‘Pakistan losing $133 million daily to corruption’Pakistan
KARACHI: The head of the National Accountability Bureau (NAB), Sindh, rejected on Thursday media reports about inquiries being pending against Karachi University (KU).
Speaking at a programme on awareness and prevention against corruption held on the KU campus, he said: “No inquiry is going on or pending against the KU and media reports in this regard are not true,” NAB’s Sindh DG retired colonel Siraj-ul-Naeem said when asked to comment on reports published in a section of the press early this year suggesting that the bureau was seeking verification of complaints of alleged misuse of authority by the KU vice chancellor.
Replying to another question, he said NAB was free from all kinds of pressure and didn’t compromise on merit. “Our recruitment criterion is very tough and is based on merit while our officers receive training by foreign investigative agencies on a regular basis.”
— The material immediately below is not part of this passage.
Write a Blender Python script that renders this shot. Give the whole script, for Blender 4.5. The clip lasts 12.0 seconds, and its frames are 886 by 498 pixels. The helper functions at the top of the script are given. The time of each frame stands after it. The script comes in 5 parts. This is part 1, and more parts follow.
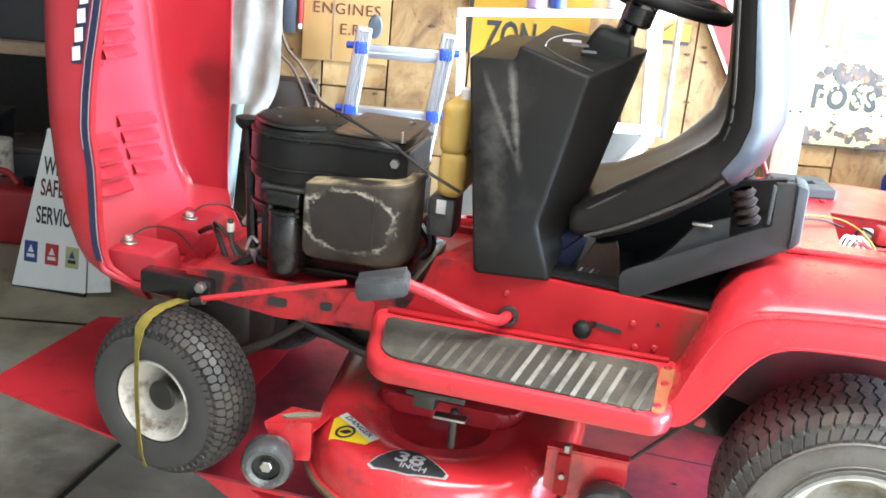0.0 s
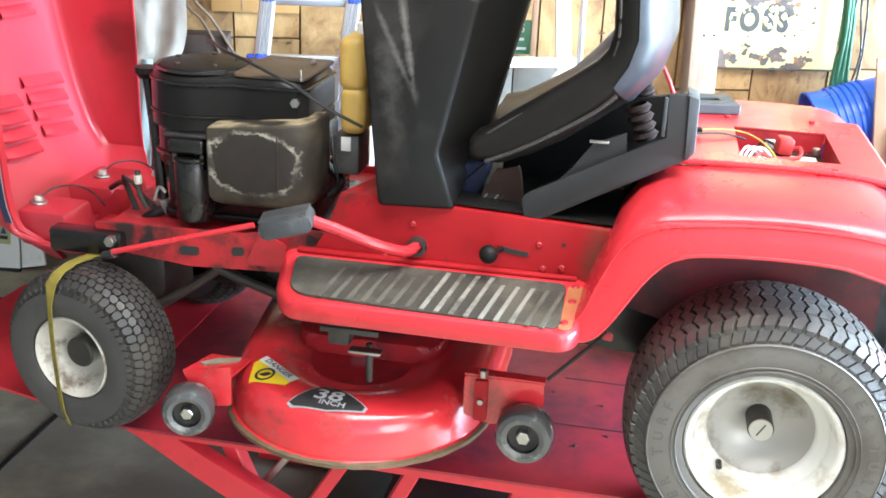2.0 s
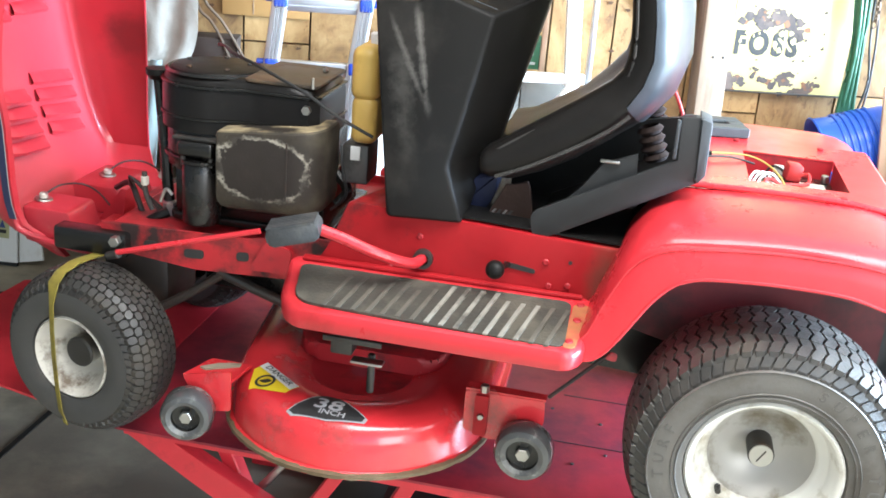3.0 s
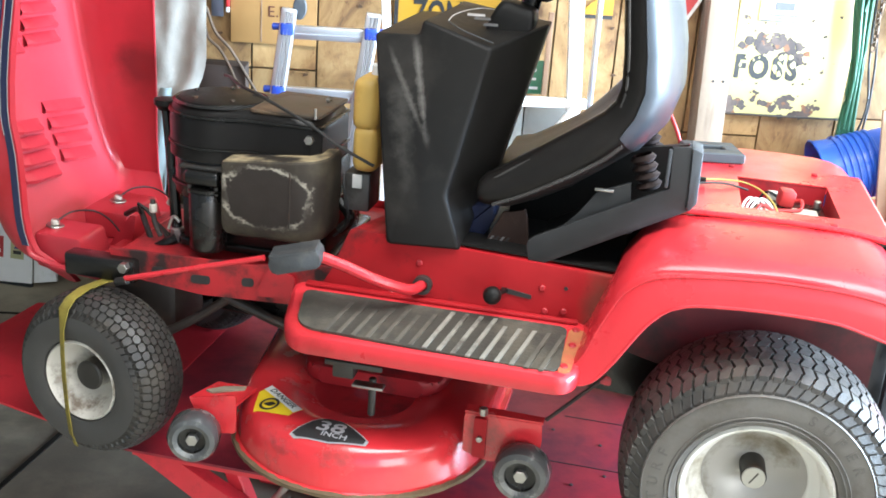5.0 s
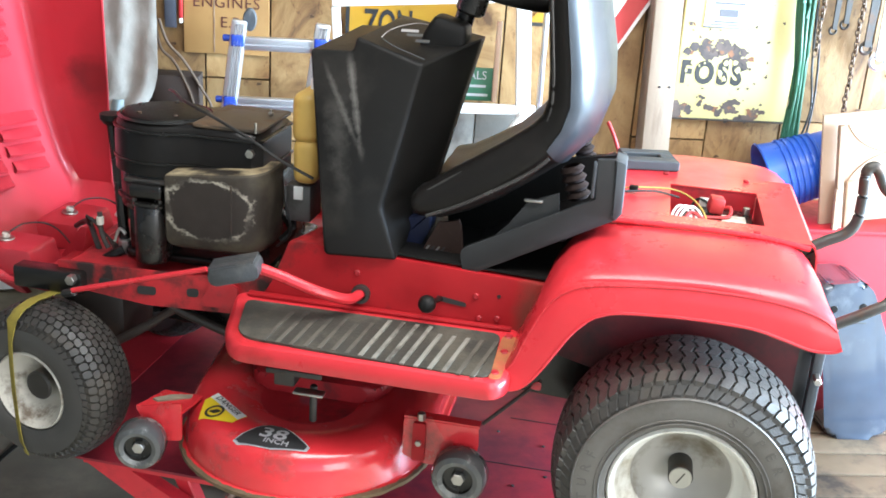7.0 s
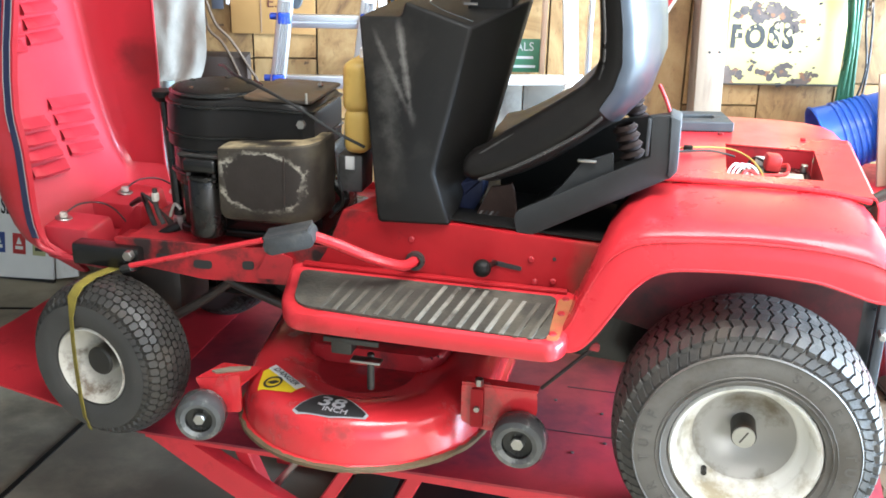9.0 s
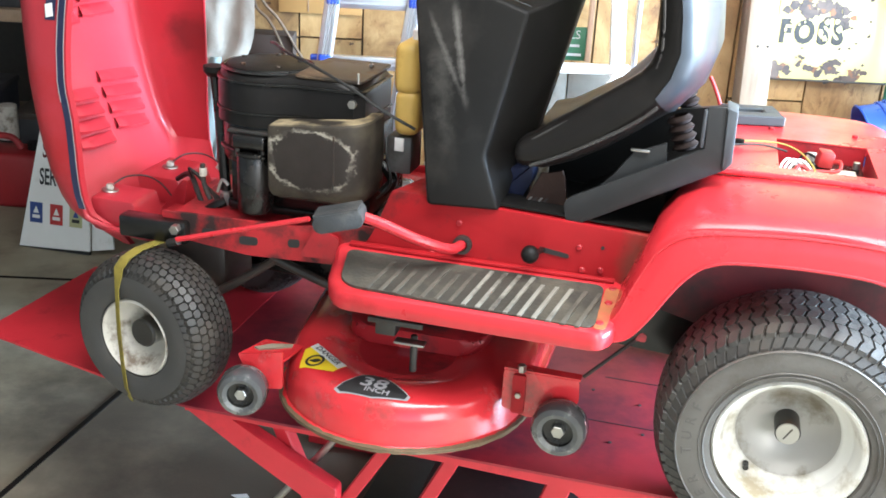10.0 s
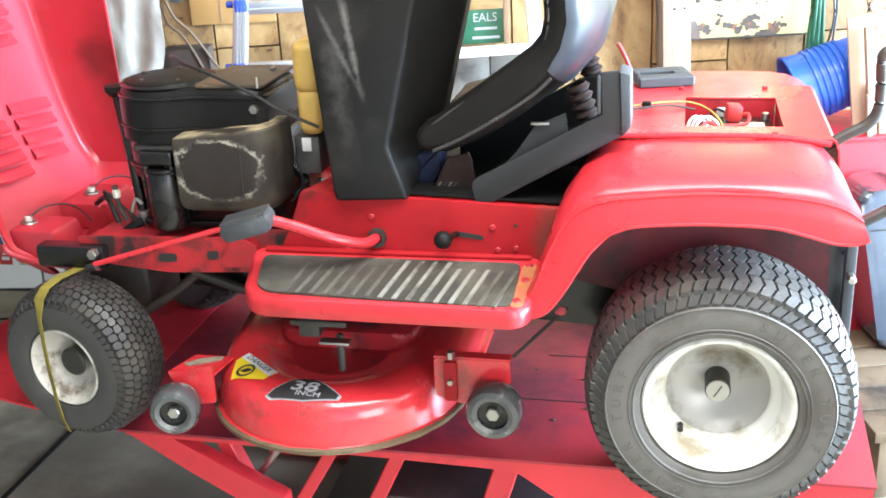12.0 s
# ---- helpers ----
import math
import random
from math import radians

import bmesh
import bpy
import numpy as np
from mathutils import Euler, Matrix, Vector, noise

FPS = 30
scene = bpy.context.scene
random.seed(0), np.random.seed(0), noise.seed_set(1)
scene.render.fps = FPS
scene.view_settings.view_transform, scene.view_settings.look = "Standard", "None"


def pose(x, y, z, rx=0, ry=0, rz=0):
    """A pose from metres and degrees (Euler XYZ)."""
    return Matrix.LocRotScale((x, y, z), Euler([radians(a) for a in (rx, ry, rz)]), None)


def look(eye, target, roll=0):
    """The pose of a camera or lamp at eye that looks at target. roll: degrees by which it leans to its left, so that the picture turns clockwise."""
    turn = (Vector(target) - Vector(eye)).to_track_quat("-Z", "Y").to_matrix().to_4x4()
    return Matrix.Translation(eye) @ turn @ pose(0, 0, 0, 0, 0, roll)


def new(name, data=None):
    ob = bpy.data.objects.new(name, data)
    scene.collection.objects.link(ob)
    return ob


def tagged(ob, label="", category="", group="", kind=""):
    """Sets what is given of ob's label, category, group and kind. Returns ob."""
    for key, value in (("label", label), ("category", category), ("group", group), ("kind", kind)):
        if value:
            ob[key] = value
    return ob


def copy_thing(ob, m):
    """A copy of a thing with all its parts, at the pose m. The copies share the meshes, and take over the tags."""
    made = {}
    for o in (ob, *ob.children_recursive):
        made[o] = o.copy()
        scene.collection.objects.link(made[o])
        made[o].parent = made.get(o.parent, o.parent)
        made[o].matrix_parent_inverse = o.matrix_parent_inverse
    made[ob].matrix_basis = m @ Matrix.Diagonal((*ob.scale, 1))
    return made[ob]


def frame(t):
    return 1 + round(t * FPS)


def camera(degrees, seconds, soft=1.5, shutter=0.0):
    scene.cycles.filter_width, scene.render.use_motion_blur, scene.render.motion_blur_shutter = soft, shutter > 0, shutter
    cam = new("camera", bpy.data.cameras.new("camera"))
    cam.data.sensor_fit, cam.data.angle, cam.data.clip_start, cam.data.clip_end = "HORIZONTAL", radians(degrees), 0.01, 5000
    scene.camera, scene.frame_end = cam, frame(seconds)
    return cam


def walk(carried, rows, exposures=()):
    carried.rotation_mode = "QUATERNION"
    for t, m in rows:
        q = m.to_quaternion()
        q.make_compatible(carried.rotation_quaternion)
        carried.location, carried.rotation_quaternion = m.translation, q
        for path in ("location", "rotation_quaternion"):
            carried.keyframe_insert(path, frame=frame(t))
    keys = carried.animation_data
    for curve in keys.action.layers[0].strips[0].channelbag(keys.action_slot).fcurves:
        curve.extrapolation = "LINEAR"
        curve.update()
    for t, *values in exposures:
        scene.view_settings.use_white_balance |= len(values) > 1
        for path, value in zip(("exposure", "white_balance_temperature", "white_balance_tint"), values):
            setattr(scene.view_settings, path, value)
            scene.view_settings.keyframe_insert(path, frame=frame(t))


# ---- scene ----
cam = camera(45.0, 12.0, soft=1.7)
# seconds, eye x y z, pitch, lean, turn in degrees
PATH = [
    (0.0, -0.3996, -1.7835, 1.8040, -19.22, -5.12, 14.43),
    (0.5, -0.3834, -1.7854, 1.7938, -19.30, -4.36, 14.39),
    (1.0, -0.3584, -1.7697, 1.7700, -20.00, -3.94, 14.00),
    (1.5, -0.3111, -1.7666, 1.7505, -20.74, -3.39, 13.01),
    (2.0, -0.2794, -1.7818, 1.7545, -20.97, -2.25, 11.33),
    (2.5, -0.2865, -1.7815, 1.7541, -20.61, -3.29, 11.28),
    (3.0, -0.3070, -1.7801, 1.7612, -20.56, -4.42, 11.76),
    (3.5, -0.2988, -1.7773, 1.7448, -20.46, -3.52, 11.49),
    (5.5, -0.2348, -1.8284, 1.8254, -19.52, -3.99, 12.70),
    (6.0, -0.1659, -1.8368, 1.8419, -19.13, -2.86, 11.59),
    (6.5, -0.1688, -1.8395, 1.8684, -19.75, -4.05, 11.33),
    (8.5, -0.1587, -1.8468, 1.8046, -20.13, -1.33, 12.53),
    (9.0, -0.1765, -1.8533, 1.8043, -20.56, -1.43, 13.31),
    (9.5, -0.1907, -1.8562, 1.7966, -20.76, -2.03, 14.17),
    (10.0, -0.2283, -1.8665, 1.7951, -21.31, -2.96, 15.12),
    (10.5, -0.2269, -1.8727, 1.7836, -21.49, -2.29, 15.39),
    (11.0, -0.2333, -1.8740, 1.7803, -21.66, -2.00, 15.87),
    (11.5, -0.1963, -1.8666, 1.7819, -21.40, -0.13, 14.90),
    (12.0, -0.0843, -1.8200, 1.7740, -21.39, 2.64, 12.29),
]
# seconds, stops; one white balance throughout
EXPOSURE = [(t, stops + 0.13, 5950, 10) for t, stops in ((0.0, 1.60), (0.5, 1.62), (1.5, 1.57), (3.5, 1.41), (5.5, 1.23), (6.5, 1.08), (8.5, 1.23), (10.0, 1.46), (11.0, 1.55), (12.0, 1.61))]
walk(cam, [(t, pose(x, y, z, 90 + pitch, lean, turn)) for t, x, y, z, pitch, lean, turn in PATH], exposures=EXPOSURE)

# ---- world, sun, large lights ----
world = bpy.data.worlds.new("sky")
scene.world = world
world.use_nodes = True
_n = world.node_tree.nodes
_sky = _n.new("ShaderNodeTexSky")
_sky.sky_type, _sky.sun_disc = "NISHITA", False
_sky.sun_elevation, _sky.sun_rotation = radians(44), radians(326)
_sky.air_density, _sky.dust_density = 1.2, 1.5
world.node_tree.links.new(_sky.outputs[0], _n["Background"].inputs[0])
_n["Background"].inputs[1].default_value = 0.12

ROOM_TURN = 15.5
ROOM = Matrix.Rotation(radians(ROOM_TURN), 4, "Z")
WALL_V = 1.674          # back wall's distance along the room's depth axis


def lamp(name, kind, m, energy, colour, **kw):
    d = bpy.data.lights.new(name, kind)
    d.energy, d.color = energy, colour
    for k, v in kw.items():
        if k == "size":
            d.size = v
        elif k == "size_y":
            d.shape, d.size_y = "RECTANGLE", v
        elif k == "angle":
            d.angle = v
    ob = new(name, d)
    ob.matrix_world = m
    return ob


lamp("sun", "SUN", look((-4, 6, 7), (0, 0, 0)), 3.0, (1.0, 0.95, 0.86), angle=radians(0.5))
# daylight through the big doors: to the side and behind the viewer
lamp("door_light_side", "AREA", ROOM @ look((5.35, -0.5, 1.65), (0, 0.2, 0.8)), 1450, (0.66, 0.84, 1.0), size=3.2, size_y=2.3)
lamp("door_light_rear", "AREA", ROOM @ look((1.45, -4.2, 1.7), (-0.3, 0, 0.7)), 32, (1.0, 0.92, 0.83), size=1.8, size_y=1.7)
# added overhead fill lamp; no such source is seen
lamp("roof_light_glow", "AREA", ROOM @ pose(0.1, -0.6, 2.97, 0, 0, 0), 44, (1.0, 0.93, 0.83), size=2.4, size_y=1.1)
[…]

Highlighting the role of NAB, set up under the National Accountability Ordinance of 1999, he said the bureau had helped recover 24,000 acres illegally allotted in Sindh.
“The agency got the allotment cancelled and the land was returned to the provincial government. It also got allotment of 300,000 acres in 56 villages of Thatta district cancelled,” he told the audience.
Citing a report of the World Economic Forum, he said corruption was a global phenomenon and around $2.6 trillion was annually wasted in corruption across the world.
With 59 anti-corruption and accountability related laws, Pakistan, he said, was rated 117th on the list of the most corrupt countries.
“Corruption is a greater threat to the business sector. Pakistan bears a loss of $133 million daily due to corruption,” he said, adding that less than one per cent of Pakistani citizens were taxpayers.
KU vice chancellor Prof Mohammad Qaiser said the eradication of corruption was important for the country’s progress and stability. Students needed to be aware of this issue as they would be holding key governmental positions and deciding the fate of the country in years to come.
Dean of management and administrative sciences faculty Prof Khalid Iraqi said political patronage and administrative incompetence led to corruption.
“We must provide greater opportunities to our youth to fight this menace. Responsibility and accountability go together and accountability process must be done across the board,” he said.
Earlier, KU registrar Dr Moazzam Ali Khan welcomed the guests and said the university ensured transparency in appointments and was striving to provide the best learning environment to students.